Trial and error.
Not a good answer, mind you, just an obvious one.
However, such an opaque interface will cause serious problems.
Remember:
Every type of stone will have different densities.
Every type of stone may have different compressive yields.
How am I supposed to remember that Limestone walls can hold 7 other limestone walls, but only 5 of gneiss, or 6 of granite? The number of possible permutations is extreme.
The advantage of the "needs a support every 6 tiles" concept (with possible alternate rules for soil types) is that you can just figure out how much each stone is going to be able to carry by looking at it. You can plan ahead by simply having a pre-set formula for how much of an angle you can build at.
You could make that giant dining hall with more than six tiles width if you just made a sloped roof. So long as you only go 3 over for every 1 up, you don't trigger the cave-in rules.

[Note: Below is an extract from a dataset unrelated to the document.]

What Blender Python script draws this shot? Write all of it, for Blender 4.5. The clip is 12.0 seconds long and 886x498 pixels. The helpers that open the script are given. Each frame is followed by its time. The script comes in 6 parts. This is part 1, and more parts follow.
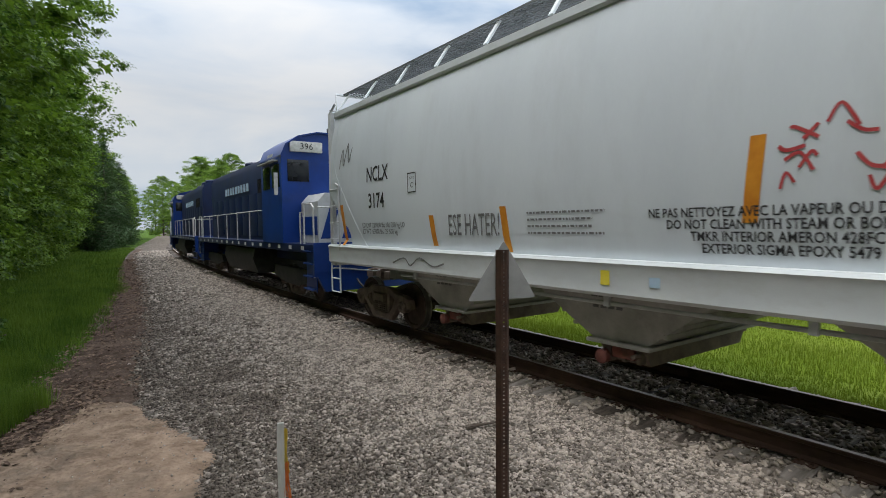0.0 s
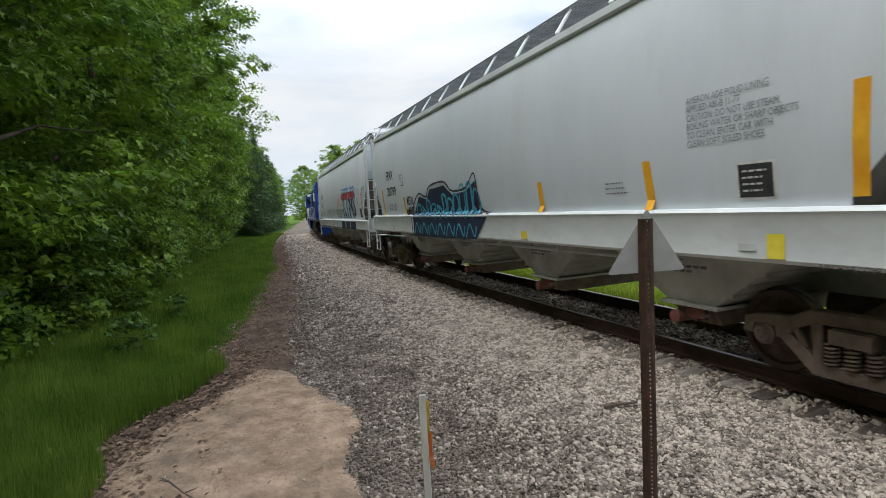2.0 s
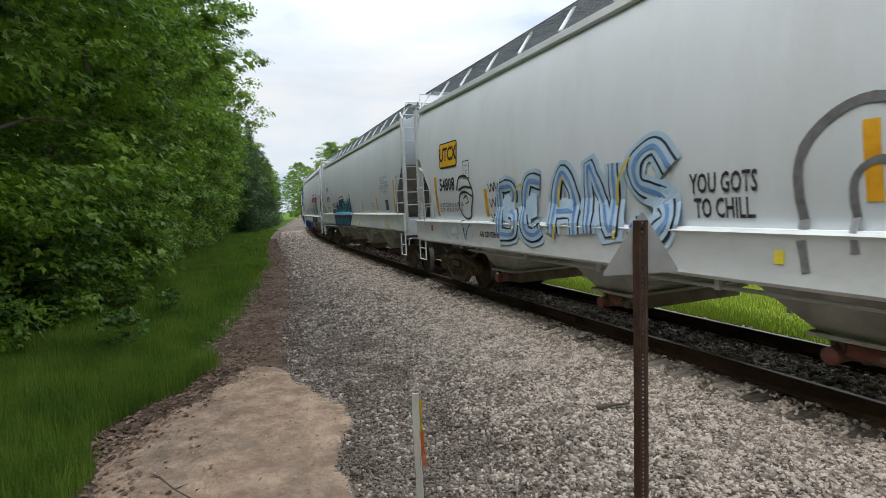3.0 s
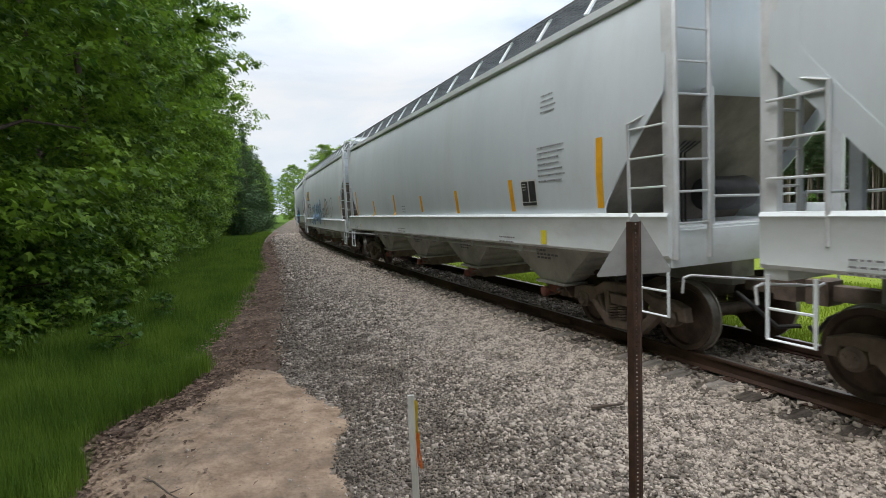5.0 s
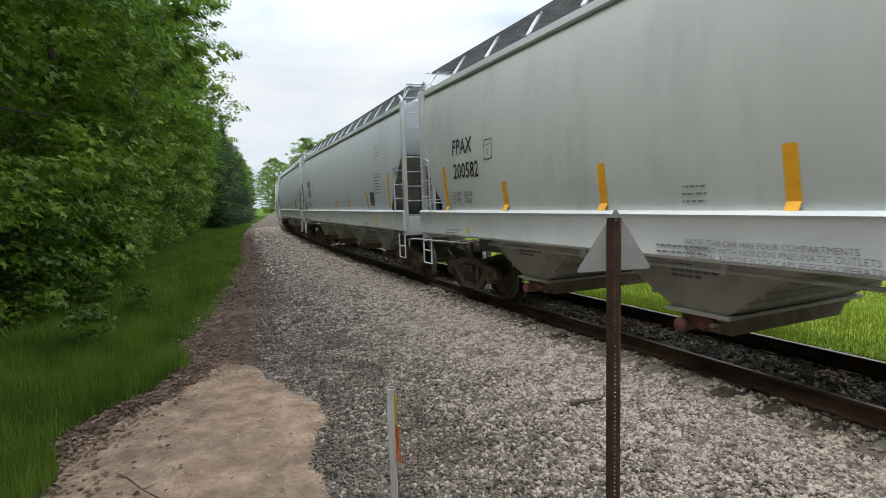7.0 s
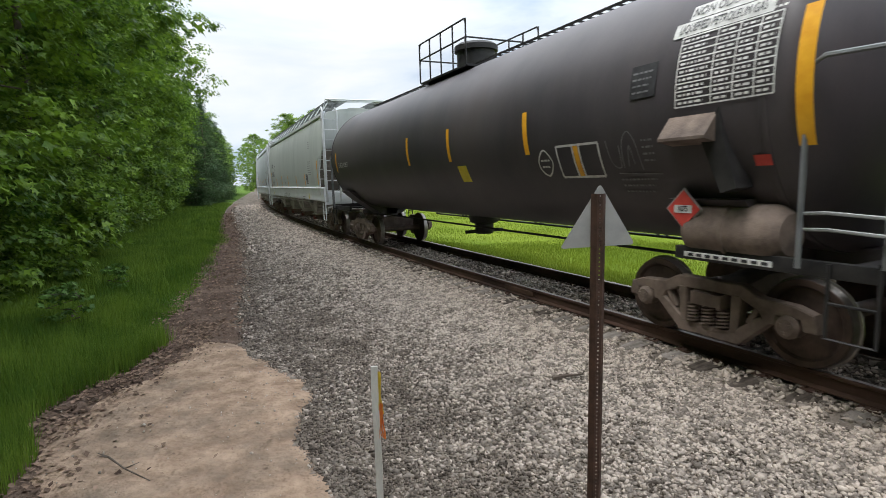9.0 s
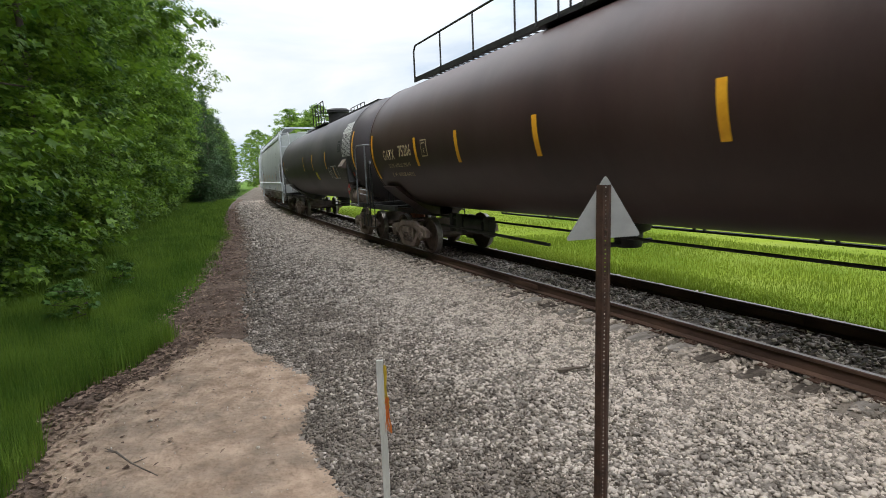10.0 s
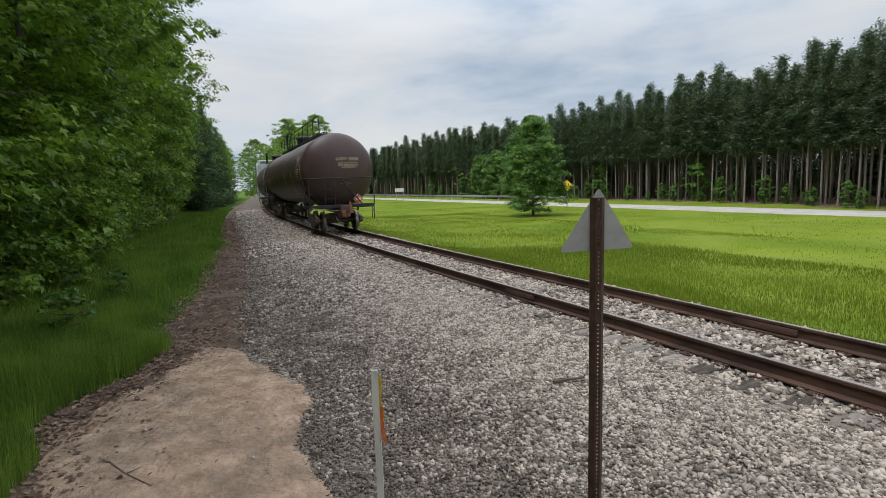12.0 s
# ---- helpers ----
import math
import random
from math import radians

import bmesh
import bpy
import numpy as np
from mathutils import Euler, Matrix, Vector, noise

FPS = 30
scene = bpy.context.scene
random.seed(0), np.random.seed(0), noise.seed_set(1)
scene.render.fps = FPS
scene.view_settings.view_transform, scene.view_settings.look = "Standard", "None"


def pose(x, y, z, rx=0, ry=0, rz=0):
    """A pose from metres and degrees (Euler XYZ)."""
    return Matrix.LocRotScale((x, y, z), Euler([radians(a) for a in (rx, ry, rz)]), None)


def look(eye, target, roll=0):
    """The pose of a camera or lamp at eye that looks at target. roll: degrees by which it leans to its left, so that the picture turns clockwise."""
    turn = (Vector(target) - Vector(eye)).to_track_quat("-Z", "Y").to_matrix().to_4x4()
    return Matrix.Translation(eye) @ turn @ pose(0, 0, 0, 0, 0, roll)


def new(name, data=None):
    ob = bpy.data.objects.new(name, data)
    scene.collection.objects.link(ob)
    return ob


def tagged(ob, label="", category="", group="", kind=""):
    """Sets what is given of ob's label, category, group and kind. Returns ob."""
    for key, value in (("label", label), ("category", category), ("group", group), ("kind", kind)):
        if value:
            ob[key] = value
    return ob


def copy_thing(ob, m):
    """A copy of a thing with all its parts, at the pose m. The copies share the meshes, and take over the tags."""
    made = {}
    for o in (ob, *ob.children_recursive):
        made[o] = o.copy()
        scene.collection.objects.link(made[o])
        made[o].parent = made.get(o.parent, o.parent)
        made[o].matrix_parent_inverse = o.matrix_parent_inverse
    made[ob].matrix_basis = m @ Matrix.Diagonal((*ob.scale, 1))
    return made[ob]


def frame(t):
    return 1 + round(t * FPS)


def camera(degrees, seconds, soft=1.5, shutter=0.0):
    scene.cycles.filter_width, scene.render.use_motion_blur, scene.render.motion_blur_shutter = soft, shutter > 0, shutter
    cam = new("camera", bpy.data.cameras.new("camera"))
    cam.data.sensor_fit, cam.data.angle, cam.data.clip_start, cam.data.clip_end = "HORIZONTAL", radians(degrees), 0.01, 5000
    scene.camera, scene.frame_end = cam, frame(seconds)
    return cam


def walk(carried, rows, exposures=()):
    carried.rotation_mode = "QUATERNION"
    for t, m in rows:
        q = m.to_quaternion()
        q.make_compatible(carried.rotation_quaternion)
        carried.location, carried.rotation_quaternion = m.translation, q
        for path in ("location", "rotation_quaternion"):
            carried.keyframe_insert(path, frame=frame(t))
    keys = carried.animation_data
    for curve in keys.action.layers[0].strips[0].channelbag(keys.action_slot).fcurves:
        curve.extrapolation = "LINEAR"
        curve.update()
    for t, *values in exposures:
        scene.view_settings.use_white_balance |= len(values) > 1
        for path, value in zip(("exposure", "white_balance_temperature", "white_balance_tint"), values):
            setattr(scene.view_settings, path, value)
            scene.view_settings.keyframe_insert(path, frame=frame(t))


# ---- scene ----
cam = camera(80.0, 12.0, soft=0.8, shutter=0.06)
PATH = [
    (0, (-5.601, -3.024, 2.069), 87.397, 0.822, -35.150),
    (0.2, (-5.597, -2.965, 2.049), 85.749, 1.185, -30.615),
    (0.5, (-5.594, -2.927, 2.035), 84.651, 1.427, -27.591),
    (1, (-5.604, -2.903, 2.035), 84.640, 2.556, -25.255),
    (1.5, (-5.604, -2.905, 2.035), 84.808, 3.474, -23.089),
    (2, (-5.610, -2.942, 2.053), 85.338, 3.428, -21.788),
    (2.5, (-5.617, -2.946, 2.057), 85.319, 3.282, -21.907),
    (3, (-5.609, -2.938, 2.050), 85.211, 2.554, -22.251),
    (5, (-5.615, -2.947, 2.051), 85.389, 2.760, -22.877),
    (5.5, (-5.620, -2.957, 2.050), 85.225, 2.402, -23.774),
    (6, (-5.607, -2.937, 2.039), 84.847, 2.246, -24.437),
    (6.5, (-5.602, -2.932, 2.039), 84.726, 2.314, -24.371),
    (7, (-5.607, -2.936, 2.039), 84.870, 1.974, -24.786),
    (9, (-5.596, -2.908, 2.027), 82.407, 1.873, -26.568),
    (9.5, (-5.589, -2.887, 2.017), 81.897, 2.370, -26.425),
    (10, (-5.593, -2.891, 2.019), 81.782, 2.431, -26.235),
    (10.5, (-5.592, -2.905, 2.026), 82.061, 2.546, -26.439),
    (11, (-5.594, -2.922, 2.031), 82.472, 2.427, -26.732),
    (11.5, (-5.596, -2.928, 2.029), 82.724, 1.937, -26.647),
    (12, (-5.598, -2.923, 2.028), 82.867, 2.094, -26.515),
]
walk(cam, [(t, pose(*eye, rx, ry, rz)) for t, eye, rx, ry, rz in PATH],
     [(0.0, -0.22), (0.6, 0.02), (1.5, 0.14), (7.2, 0.16), (9.0, 0.30), (10.0, 0.33), (10.5, 0.22), (11.0, -0.06), (12.0, -0.20)])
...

That's still fairly simple, and fun because it makes you have to figure out how to build certain things without undermining what you've already built, but it doesn't require you to do material science testing on
every stone in the game.
It be historically accurate...
An art historian once told me that during the middle ages, when the cities were growing more prosperous and everyone wanted one of those fancy Gothic cathedrals, their understanding of engineering was actually much poorer than the final product would suggest. she told me there's a lot of records of these buildings being almost done before the construction cracked and everything collapsed. Those buttresses you mentioned were designed out of trial and error.
Another interesting thing she told me was that because everyone wanted these buildings to be made, there were these traveling bands of masons and architects going around and offering their services. And my brain is relating this to bauhaus somehow, I think it's because bauhaus took their teaching system from these bands?

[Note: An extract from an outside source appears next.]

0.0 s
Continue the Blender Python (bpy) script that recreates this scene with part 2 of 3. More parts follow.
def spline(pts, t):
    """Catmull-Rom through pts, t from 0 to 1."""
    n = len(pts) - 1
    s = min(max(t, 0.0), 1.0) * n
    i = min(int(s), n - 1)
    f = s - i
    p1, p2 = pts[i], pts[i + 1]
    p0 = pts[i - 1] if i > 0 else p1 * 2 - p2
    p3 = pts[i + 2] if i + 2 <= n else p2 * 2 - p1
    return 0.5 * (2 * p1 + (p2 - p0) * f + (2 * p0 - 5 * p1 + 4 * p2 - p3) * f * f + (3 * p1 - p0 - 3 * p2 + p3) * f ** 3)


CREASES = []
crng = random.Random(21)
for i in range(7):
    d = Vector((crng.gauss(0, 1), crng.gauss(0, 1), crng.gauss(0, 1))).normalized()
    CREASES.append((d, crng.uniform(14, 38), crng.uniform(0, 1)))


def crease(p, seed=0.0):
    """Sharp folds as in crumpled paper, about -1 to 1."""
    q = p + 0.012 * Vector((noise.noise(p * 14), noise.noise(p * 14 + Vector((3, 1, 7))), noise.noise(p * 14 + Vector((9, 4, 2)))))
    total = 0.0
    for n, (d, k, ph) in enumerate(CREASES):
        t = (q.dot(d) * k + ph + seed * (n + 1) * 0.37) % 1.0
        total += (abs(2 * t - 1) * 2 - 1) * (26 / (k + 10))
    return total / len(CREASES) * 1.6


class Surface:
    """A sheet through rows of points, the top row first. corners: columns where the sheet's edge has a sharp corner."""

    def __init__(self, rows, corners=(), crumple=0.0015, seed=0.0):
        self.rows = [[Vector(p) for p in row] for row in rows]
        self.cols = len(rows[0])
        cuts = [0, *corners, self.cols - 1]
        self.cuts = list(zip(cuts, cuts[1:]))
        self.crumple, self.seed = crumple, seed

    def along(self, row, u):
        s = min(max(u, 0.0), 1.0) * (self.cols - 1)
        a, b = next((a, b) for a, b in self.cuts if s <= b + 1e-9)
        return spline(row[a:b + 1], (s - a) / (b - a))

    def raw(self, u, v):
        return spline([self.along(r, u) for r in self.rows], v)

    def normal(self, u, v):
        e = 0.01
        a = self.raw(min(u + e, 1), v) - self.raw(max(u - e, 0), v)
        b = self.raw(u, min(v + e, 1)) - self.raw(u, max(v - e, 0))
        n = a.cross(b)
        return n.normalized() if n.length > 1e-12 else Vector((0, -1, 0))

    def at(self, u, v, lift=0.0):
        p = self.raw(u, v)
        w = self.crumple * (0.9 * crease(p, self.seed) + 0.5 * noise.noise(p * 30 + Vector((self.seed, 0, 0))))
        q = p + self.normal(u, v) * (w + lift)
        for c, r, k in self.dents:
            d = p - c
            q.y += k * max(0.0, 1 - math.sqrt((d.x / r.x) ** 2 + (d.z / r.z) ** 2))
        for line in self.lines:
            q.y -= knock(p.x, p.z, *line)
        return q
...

Maybe having a good architect in your fort would show estimates of the qualities of the stone as you select it for construction.
Yes, and part of why those stonemasons were so vital was because it literally took multiple lifetimes of trial-and-error, and they
still had many of their cathedrals collapsing on them. They were so secretive about their training and could demand such prices because nobody could replicate the knowledge they had without hundreds of years of trial-and-error.
... And now, we're going to tell players to spend years trying to learn materials science on game objects?
That's simply not going to happen. What's going to actually happen is that some small group of people are going to reverse-engineer whatever formula Toady uses, and post knowledge to the wiki, and it will basically mean that reading the wiki is absolutely mandatory reading for every single mine you dig or wall you construct.
The players revolt already at the notion of having to clean up rubble, and it's seriously hard to get people to get on board with many of the farming proposals like NPK, even when you can show how the interface can be made easy and clear for them, and even automate the process. Making players fly blind and just occasionally collapsing their whole forts on them? They would be screaming bloody murder.